• _WHAT TO PRODUCE_
Reproduce the section of the listing that begins at the line containing "radians(degrees), 0.01, 5000" and finishes at the line containing "q = m.to_quaternion()". Include both end lines and nothing beyond them.

• _DATASET RECORDS_
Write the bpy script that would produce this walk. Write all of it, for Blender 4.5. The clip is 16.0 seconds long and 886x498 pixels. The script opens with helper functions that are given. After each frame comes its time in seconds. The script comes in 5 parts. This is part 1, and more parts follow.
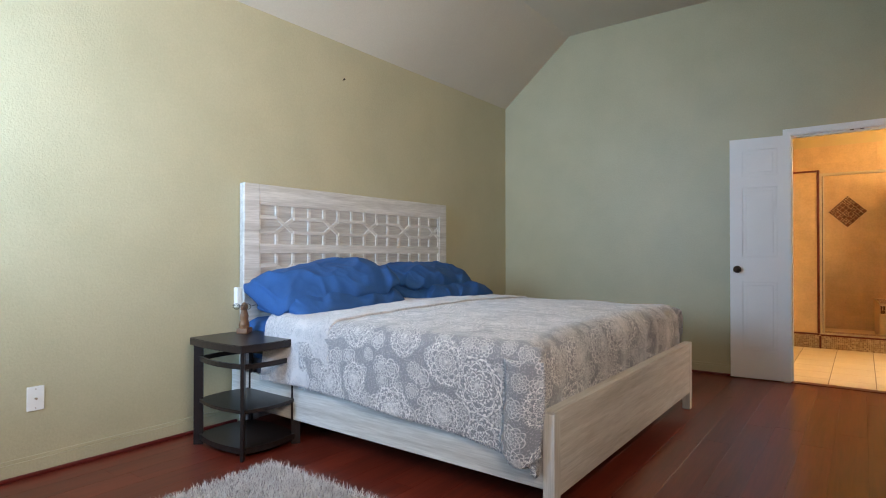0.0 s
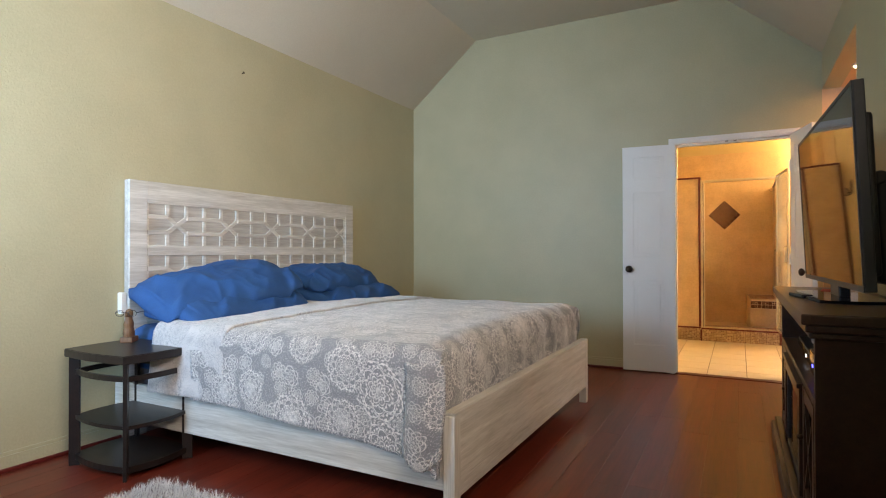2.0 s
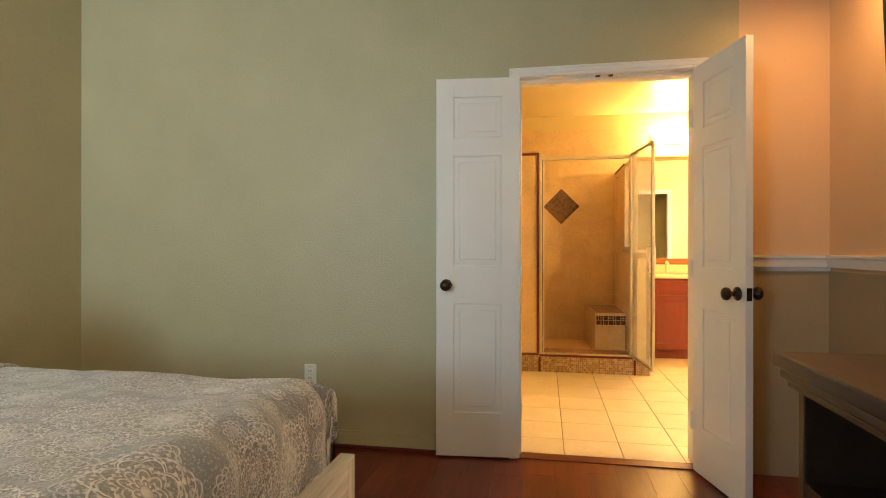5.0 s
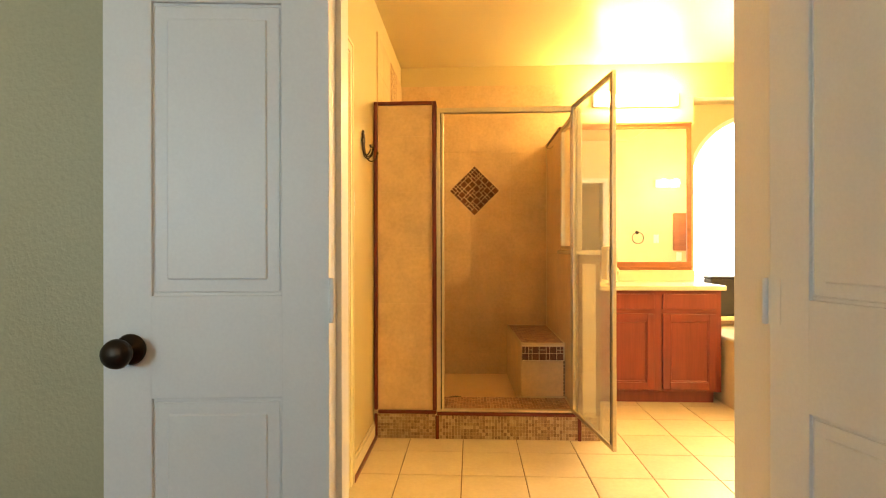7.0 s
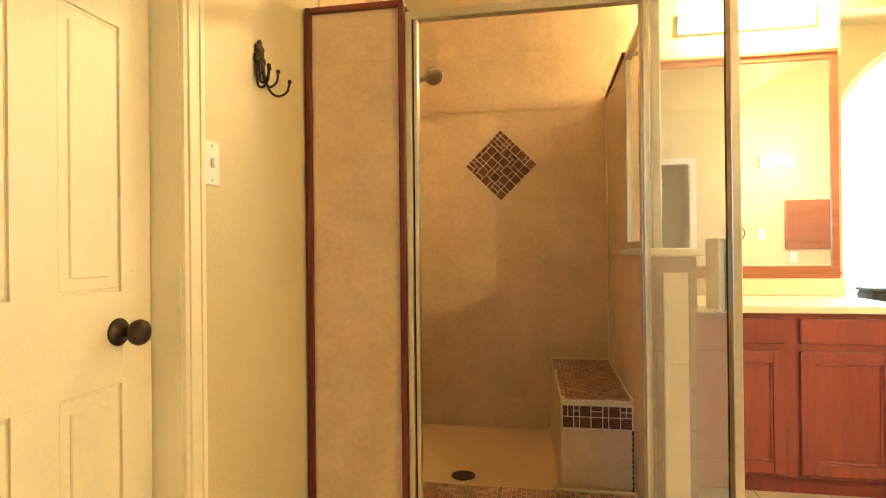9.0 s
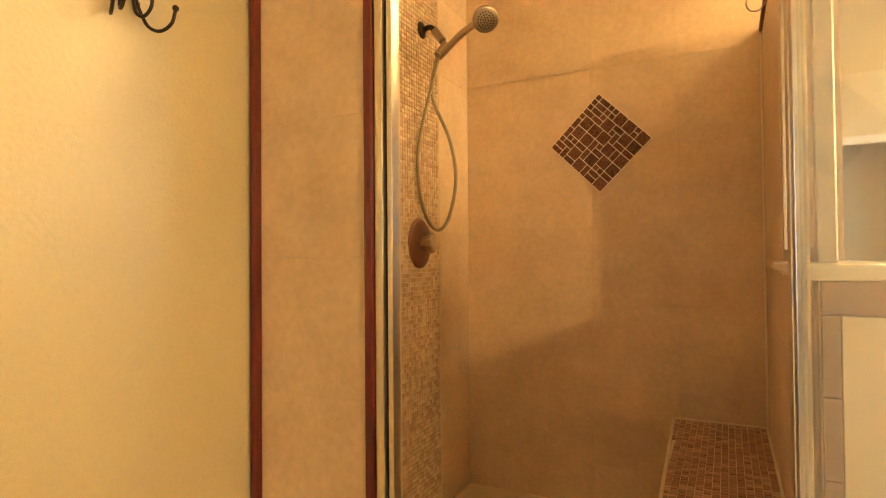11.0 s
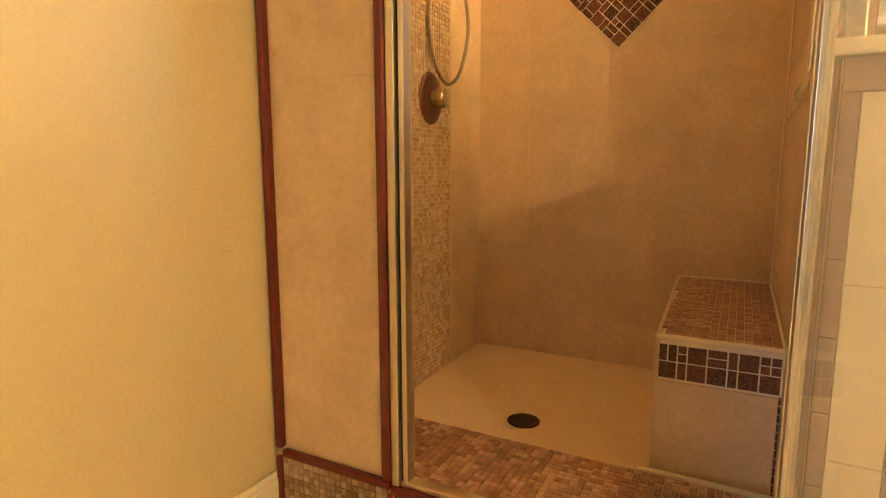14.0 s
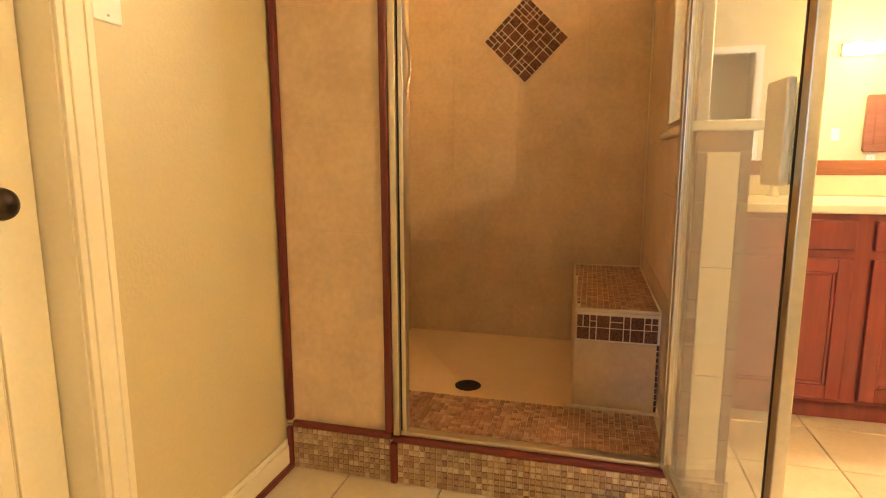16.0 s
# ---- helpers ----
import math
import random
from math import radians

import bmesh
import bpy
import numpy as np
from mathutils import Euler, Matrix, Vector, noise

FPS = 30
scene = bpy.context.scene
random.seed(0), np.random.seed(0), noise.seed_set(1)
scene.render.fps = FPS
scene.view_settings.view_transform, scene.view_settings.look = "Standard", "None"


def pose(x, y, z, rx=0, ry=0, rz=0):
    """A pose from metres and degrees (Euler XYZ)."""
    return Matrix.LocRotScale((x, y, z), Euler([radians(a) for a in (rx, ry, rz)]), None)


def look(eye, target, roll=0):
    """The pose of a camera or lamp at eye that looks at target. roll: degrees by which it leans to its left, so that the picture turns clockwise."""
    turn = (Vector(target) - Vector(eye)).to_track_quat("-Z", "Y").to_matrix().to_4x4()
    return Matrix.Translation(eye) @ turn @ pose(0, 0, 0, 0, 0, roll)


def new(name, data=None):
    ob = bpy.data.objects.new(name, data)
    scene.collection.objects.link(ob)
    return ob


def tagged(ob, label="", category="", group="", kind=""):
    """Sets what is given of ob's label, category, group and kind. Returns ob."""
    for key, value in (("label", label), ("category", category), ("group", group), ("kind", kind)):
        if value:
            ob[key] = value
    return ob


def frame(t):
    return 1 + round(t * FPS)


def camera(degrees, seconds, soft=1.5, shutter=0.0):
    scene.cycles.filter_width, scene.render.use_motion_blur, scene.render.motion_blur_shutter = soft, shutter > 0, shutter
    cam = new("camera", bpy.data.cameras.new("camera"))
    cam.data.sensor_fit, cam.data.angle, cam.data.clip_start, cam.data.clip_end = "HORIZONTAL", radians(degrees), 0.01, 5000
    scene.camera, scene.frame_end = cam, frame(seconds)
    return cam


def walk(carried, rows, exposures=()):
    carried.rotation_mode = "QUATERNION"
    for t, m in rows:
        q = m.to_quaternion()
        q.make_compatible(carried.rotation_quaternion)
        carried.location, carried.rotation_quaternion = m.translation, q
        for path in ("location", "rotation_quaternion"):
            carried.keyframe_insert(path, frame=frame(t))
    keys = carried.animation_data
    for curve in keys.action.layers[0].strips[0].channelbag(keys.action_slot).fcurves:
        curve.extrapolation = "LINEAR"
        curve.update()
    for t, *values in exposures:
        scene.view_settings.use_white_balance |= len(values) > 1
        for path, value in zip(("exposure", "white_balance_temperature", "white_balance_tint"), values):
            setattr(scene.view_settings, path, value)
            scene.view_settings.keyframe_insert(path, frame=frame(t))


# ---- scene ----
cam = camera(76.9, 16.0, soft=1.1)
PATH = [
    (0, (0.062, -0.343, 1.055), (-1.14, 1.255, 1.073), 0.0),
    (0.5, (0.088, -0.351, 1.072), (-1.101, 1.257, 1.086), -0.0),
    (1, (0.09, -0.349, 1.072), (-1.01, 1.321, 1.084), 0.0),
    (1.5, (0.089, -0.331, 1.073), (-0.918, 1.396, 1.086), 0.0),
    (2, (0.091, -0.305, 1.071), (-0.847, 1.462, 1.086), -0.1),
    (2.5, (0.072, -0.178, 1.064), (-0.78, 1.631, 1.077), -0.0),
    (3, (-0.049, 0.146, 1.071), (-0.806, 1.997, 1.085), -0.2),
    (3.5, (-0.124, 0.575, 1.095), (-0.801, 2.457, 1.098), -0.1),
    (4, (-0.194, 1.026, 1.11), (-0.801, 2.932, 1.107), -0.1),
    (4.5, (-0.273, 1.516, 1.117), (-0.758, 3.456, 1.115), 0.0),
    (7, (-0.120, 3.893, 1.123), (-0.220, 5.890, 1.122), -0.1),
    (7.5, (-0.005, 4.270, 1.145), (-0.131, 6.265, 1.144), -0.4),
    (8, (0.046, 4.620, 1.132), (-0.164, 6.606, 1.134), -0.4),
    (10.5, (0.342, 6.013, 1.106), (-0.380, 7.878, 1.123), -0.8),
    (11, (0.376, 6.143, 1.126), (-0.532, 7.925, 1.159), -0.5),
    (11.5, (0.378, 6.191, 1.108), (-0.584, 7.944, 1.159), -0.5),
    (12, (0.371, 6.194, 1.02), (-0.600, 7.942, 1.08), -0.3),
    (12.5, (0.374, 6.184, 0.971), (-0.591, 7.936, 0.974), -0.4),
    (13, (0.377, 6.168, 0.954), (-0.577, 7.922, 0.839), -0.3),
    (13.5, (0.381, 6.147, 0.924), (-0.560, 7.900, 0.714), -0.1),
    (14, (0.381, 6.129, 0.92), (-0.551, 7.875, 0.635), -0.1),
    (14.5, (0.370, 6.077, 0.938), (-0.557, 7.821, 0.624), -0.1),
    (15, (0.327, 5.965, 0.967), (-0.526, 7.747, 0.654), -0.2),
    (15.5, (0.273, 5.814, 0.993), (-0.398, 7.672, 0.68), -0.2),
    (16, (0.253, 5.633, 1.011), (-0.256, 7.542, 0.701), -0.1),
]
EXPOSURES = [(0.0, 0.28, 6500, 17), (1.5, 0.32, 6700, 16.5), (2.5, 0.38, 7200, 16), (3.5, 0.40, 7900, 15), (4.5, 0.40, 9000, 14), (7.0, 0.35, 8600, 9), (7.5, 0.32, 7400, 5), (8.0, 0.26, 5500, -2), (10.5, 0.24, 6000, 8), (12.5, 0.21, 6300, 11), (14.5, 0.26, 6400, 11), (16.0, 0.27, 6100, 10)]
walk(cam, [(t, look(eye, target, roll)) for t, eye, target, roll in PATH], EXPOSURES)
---
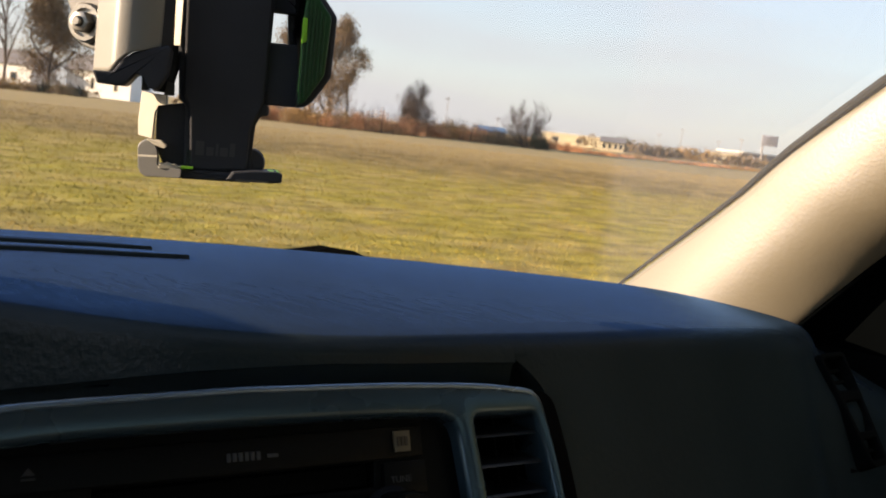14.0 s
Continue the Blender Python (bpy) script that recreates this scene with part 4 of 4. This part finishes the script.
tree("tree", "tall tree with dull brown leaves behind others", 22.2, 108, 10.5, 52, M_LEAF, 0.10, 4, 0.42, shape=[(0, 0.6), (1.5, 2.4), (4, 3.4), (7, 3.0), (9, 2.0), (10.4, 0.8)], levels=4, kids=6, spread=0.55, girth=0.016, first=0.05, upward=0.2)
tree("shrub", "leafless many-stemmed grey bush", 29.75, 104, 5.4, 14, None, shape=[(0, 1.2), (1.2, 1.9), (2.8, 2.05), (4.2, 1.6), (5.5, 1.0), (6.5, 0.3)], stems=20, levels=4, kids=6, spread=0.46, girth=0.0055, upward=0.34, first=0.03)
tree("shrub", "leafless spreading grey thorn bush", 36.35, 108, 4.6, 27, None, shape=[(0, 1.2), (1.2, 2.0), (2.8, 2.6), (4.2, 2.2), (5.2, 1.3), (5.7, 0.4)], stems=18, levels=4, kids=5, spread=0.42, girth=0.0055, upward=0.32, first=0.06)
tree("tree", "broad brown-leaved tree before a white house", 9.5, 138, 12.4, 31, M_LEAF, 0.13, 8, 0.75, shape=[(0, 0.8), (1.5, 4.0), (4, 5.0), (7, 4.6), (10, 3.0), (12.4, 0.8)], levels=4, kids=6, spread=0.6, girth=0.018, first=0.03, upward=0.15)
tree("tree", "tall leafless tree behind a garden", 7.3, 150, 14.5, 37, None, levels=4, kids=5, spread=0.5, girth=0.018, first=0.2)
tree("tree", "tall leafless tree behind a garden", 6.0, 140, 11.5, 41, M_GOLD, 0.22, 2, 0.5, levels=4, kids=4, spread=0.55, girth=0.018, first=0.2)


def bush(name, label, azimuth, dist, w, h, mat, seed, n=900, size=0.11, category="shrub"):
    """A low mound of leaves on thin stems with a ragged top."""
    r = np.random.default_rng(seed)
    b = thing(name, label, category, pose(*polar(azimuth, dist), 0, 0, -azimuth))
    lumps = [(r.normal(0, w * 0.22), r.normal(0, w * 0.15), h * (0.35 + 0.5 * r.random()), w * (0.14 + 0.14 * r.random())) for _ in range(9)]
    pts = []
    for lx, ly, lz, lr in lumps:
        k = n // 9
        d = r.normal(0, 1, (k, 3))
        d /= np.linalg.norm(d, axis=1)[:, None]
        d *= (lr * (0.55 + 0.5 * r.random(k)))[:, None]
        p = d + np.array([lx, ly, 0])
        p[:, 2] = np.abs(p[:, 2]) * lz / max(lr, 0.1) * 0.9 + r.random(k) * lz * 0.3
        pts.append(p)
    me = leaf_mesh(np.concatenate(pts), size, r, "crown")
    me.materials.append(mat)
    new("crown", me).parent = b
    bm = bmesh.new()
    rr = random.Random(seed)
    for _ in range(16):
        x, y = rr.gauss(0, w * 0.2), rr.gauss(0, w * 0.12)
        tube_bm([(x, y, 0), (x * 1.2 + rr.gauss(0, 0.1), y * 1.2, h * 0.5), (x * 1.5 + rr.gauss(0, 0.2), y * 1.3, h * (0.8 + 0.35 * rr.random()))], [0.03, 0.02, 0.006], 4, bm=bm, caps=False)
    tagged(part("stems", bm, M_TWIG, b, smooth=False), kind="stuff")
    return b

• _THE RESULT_
    cam.data.sensor_fit, cam.data.angle, cam.data.clip_start, cam.data.clip_end = "HORIZONTAL", radians(degrees), 0.01, 5000
    scene.camera, scene.frame_end = cam, frame(seconds)
    return cam


def walk(carried, rows, exposures=()):
    carried.rotation_mode = "QUATERNION"
    for t, m in rows:
        q = m.to_quaternion()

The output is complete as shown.